In contrast, Figure 4 also shows that the simulated current density with a diffusion layer (see Figure 1b) evidently over-estimates the experimental SVET current density. As SVET produces the ohmic current density (Equation (1)) and MITReM produces a current density comprised of ohmic, diffusion, and migration current components (Equation (2)), the important question to consider is, “Which one is more accurate?”. We propose that the method below will likely produce more accurate SVET current density data.

Within the diffusion layer, the (simulated) local conductivity along the surface is given by the Nernst−Einstein equation, as follows:

$${\sigma }_{x,h}^{loc}={\displaystyle \sum }\frac{z_i^2{F}^2{D}_i{c}_i}{RT}$$

(7)

where $x,h$ indicates the local conductivity within the diffusion layer at a certain height $h$ (in Z direction) from the electrodes (which is the same as the average height of the SVET probe in this study, i.e., 150 µm) and along the $x$ direction, i.e., parallel to the electrodes. The parameters on the right-hand side of Equation (7) are the same as in Equation (2). It is evident that ${\sigma }_{x,h}^{loc}$ is highly dependent on the ion concentrations and their respective charges in the diffusion layer.

Figure 5 depicts the simulated local conductivity of the electrolyte at 150 µm above the electrodes’ surface, with the values being between 1.285 and 1.390 S/m. Evidently, the simulated local conductivity is greater at all $x$ positions than the initial conductivity of 1.13 S/m, especially above the zinc anode and iron cathode, because of the high production of Zn²⁺ and OH⁻, respectively. This indicates that the conductivity of the electrolyte in the diffusion layer of a corroding electrode is higher than the bulk conductivity.
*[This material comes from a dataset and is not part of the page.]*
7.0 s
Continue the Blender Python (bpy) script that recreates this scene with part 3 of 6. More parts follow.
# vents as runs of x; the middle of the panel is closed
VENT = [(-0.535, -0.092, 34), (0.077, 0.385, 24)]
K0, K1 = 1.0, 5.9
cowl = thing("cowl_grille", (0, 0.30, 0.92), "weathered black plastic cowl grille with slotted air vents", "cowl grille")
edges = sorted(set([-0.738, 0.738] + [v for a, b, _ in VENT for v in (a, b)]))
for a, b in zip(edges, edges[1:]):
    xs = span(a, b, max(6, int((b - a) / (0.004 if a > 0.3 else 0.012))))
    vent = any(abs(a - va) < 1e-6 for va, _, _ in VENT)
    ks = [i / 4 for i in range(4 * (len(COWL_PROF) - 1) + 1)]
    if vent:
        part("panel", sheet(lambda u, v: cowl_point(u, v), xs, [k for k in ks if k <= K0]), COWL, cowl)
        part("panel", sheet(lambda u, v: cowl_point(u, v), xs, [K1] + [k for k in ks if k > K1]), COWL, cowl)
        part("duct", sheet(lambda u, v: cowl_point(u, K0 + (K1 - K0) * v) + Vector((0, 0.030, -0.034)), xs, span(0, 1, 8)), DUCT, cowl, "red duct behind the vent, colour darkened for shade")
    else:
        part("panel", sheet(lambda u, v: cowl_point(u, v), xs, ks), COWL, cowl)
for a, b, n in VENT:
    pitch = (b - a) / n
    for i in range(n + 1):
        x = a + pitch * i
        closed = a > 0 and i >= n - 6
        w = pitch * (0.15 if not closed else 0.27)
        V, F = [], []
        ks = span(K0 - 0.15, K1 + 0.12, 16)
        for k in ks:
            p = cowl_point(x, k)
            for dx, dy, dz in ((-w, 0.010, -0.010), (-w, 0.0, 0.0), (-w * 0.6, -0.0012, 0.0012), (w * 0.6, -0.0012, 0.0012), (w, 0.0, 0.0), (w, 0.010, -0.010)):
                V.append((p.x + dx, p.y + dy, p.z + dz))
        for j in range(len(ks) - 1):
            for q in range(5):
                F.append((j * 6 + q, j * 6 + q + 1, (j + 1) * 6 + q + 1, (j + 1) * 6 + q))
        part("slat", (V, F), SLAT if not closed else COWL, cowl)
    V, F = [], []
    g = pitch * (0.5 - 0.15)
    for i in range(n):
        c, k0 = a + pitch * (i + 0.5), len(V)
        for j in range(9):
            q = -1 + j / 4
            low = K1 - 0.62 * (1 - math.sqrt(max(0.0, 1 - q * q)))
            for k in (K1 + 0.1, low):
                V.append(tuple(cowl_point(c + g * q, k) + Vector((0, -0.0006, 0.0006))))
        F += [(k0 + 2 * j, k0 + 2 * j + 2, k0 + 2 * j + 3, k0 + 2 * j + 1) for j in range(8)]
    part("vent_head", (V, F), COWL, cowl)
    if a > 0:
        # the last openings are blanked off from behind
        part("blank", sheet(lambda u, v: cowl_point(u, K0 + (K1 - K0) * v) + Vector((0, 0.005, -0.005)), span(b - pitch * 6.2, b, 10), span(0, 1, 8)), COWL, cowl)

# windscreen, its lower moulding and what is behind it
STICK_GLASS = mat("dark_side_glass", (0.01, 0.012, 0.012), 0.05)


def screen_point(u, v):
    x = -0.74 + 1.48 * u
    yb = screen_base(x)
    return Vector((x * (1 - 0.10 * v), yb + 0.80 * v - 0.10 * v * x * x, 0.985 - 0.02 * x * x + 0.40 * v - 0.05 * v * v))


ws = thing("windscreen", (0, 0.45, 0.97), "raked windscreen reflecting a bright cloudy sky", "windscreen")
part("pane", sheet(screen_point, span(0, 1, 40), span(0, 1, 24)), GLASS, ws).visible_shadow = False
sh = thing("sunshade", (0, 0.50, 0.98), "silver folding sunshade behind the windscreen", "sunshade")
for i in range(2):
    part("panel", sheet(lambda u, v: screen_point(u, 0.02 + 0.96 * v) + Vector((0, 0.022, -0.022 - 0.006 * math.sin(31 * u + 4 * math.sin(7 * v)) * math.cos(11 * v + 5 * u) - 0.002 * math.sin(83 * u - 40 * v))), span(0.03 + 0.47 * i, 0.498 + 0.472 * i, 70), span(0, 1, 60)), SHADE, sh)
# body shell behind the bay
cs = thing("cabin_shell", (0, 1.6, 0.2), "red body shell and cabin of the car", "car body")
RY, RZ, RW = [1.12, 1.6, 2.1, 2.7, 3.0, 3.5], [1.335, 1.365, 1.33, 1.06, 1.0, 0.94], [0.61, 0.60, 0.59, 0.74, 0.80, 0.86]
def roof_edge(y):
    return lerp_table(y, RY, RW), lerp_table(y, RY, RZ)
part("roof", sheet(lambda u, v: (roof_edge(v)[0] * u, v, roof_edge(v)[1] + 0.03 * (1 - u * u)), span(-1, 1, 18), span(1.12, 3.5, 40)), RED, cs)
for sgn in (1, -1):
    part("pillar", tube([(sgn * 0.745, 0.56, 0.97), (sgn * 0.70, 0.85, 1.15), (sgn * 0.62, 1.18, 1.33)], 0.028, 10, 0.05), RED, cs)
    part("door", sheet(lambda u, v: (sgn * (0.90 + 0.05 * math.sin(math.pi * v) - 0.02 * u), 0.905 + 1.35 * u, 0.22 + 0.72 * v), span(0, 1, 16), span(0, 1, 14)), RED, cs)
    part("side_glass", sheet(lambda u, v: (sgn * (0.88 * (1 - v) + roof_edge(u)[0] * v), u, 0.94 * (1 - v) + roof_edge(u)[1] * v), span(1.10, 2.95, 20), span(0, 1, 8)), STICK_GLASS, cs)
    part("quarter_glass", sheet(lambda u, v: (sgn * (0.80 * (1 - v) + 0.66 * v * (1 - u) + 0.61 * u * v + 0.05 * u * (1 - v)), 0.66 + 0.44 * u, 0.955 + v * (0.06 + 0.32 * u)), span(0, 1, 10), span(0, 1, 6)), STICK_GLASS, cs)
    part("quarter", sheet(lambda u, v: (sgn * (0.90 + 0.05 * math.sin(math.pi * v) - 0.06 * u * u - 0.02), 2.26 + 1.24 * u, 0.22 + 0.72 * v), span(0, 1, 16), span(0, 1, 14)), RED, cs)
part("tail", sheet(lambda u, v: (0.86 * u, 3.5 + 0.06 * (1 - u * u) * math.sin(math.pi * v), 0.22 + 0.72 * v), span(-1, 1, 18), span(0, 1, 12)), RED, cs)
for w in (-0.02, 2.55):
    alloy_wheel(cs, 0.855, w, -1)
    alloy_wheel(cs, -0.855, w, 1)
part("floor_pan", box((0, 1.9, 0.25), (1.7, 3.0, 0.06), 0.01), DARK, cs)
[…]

Furthermore, we propose that the replacement of the local conductivity into Equation (1) instead of the bulk conductivity will likely produce SVET current densities (Figure 6) that are more representative of the true corrosion situation. We named the latter current density the local electrolyte corrected conductivity SVET (LECC-SVET) current density, that is:

$$j^{LECC-SVET}=-{\sigma }_{x,h}^{loc}\frac{\Delta V}{\Delta r}=-{\displaystyle \sum }\frac{z_i^2{F}^2{D}_i{c}_i}{RT}\frac{\Delta V}{\Delta r}$$

(8)

As ${\sigma }_{x,h}^{loc}$ at all $x$ positions is larger than the bulk electrolyte conductivity, the LECC-SVET current density is therefore larger than the SVET current density (Figure 7). Figure 7 shows that the difference between the SVET and LECC-SVET current density values is more evident directly above the zinc anode and iron cathode, which are the regions where the local conductivity is at its highest difference with the bulk conductivity (Figure 5).
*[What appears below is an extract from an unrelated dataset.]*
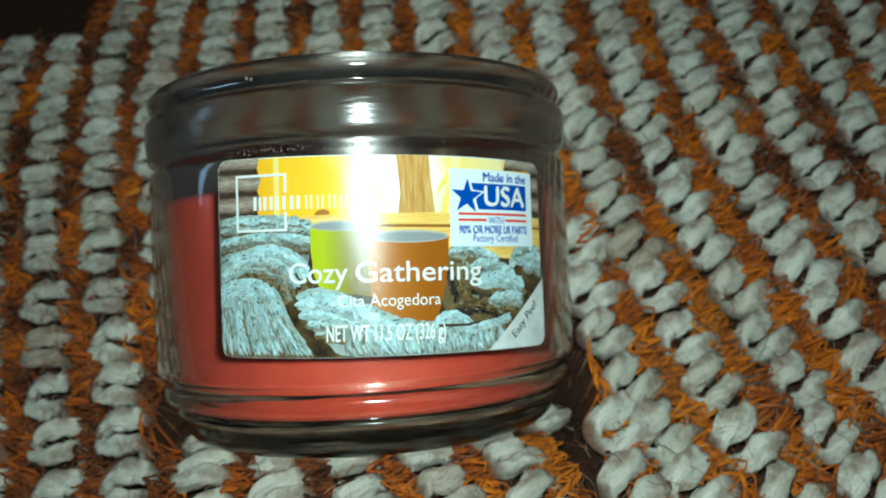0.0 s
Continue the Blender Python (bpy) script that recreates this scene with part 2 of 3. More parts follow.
def lathe(profile, turns=112):
    """Turns (radius, height) about the local y axis."""
    bm = bmesh.new()
    rings = []
    for r, h in profile:
        if r < 1e-6:
            rings.append([bm.verts.new((0, h, 0))])
        else:
            rings.append([bm.verts.new((r * math.sin(2 * math.pi * k / turns), h, r * math.cos(2 * math.pi * k / turns))) for k in range(turns)])
    for a, b in zip(rings, rings[1:]):
        for k in range(turns):
            j = (k + 1) % turns
            if len(a) == 1:
                bm.faces.new((a[0], b[j], b[k]))
            elif len(b) == 1:
                bm.faces.new((a[k], a[j], b[0]))
            else:
                bm.faces.new((a[k], a[j], b[j], b[k]))
    bmesh.ops.recalc_face_normals(bm, faces=bm.faces[:])
    return bm


def tube_arrays(path, radii, sides=8, flat=1.0, swell=None):
    """Vertices, faces and uvs of a tube along path, closed at its ends. flat: its height over its width."""
    verts, faces, uvs = [], [], []
    n = len(path)
    run = 0.0
    for i, q in enumerate(path):
        q = np.array(q)
        way = np.array(path[min(i + 1, n - 1)]) - np.array(path[max(i - 1, 0)])
        way /= np.linalg.norm(way) + 1e-12
        side = np.cross(way, (0, 0, 1.0))
        side /= np.linalg.norm(side) + 1e-9
        up = np.cross(side, way)
        if i:
            run += np.linalg.norm(q - np.array(path[i - 1]))
        for k in range(sides):
            a = 2 * math.pi * k / sides
            r = radii[i] * (1 + (swell[i][k] if swell is not None else 0))
            verts.append(q + side * math.cos(a) * r + up * math.sin(a) * r * flat)
            uvs.append((run * 100, k / sides * 1.6))
    for i in range(n - 1):
        for k in range(sides):
            j = (k + 1) % sides
            faces.append((i * sides + k, i * sides + j, (i + 1) * sides + j, (i + 1) * sides + k))
    faces.append(tuple(range(sides))[::-1])
    faces.append(tuple((n - 1) * sides + k for k in range(sides)))
    return verts, faces, uvs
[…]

We propose that the LECC-SVET current density is likely to be more representative of real corrosion situations than the SVET current density, as the former takes into account the local conductivity, which is a more realistic case for immersion conditions where diffusion layer(s) and concentration gradients exist over the corroding electrode(s).

5. Conclusions

In this study, the simulated current density without a diffusion layer perfectly fits the SVET current density measured across an iron–zinc cut-edge sample, but this is not a true representation of galvanic corrosion, which is not nominally perturbed by a vibrating SVET probe. To help overcome this difference between natural conditions and those imposed by the SVET experiment, FEM was used to obtain the local electrolyte corrected conductivity SVET (LECC-SVET) current density, by replacing the bulk conductivity with the simulated local conductivity. Although the LECC-SVET current density does not fit the experimental SVET current density as perfectly as the Laplacian modeled SVET current density does, we believe that the LECC-SVET current density represents current densities closer to the true corrosion conditions than the SVET data obtained by Ohm’s law.
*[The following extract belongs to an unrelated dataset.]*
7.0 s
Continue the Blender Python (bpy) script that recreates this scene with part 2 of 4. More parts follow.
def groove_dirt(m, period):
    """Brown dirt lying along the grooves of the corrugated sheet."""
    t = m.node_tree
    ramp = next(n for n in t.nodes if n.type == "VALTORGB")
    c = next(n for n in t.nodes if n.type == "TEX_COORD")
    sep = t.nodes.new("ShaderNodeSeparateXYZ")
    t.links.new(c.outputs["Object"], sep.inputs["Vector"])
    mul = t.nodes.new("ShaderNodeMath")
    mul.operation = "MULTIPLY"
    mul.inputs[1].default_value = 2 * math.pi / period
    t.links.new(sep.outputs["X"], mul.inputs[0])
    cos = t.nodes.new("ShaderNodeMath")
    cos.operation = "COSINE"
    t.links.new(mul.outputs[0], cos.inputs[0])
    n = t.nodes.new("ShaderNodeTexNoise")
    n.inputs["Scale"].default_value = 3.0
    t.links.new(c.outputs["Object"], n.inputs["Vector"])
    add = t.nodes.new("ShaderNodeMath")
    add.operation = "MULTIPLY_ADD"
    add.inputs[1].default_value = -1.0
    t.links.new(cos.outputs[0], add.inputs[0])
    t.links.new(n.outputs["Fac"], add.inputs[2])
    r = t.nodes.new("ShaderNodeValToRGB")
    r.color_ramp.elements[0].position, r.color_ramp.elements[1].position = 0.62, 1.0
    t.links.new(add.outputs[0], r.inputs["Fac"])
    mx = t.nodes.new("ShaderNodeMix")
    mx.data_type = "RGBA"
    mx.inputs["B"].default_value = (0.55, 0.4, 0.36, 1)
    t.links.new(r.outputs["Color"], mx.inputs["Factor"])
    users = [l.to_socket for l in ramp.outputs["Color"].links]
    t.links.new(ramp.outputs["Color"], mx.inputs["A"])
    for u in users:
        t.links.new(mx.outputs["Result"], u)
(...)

However, two questions remain. First, which of the MITReM or LECC-SVET current densities are more accurate/realistic? Second, would the potential gradients measured by the SVET be any different if the diffusion layer was present? Hopefully, these answers will be provided by the ongoing studies.

This research was conducted to point out that SVET in conjunction with simulation brings more insights into mechanistic studies of localized corrosion phenomena. SVET is still a valuable technique and is likely irreplaceable by models alone, as the latter still fail to simulate corrosion conditions without pre-setting the polarity of the electrodes (anodic or cathodic). SVET clearly identifies the local anode and cathode regions over corroding surfaces. Lastly, atomistic combined with finite element simulations can give additional mechanistic information [24,25].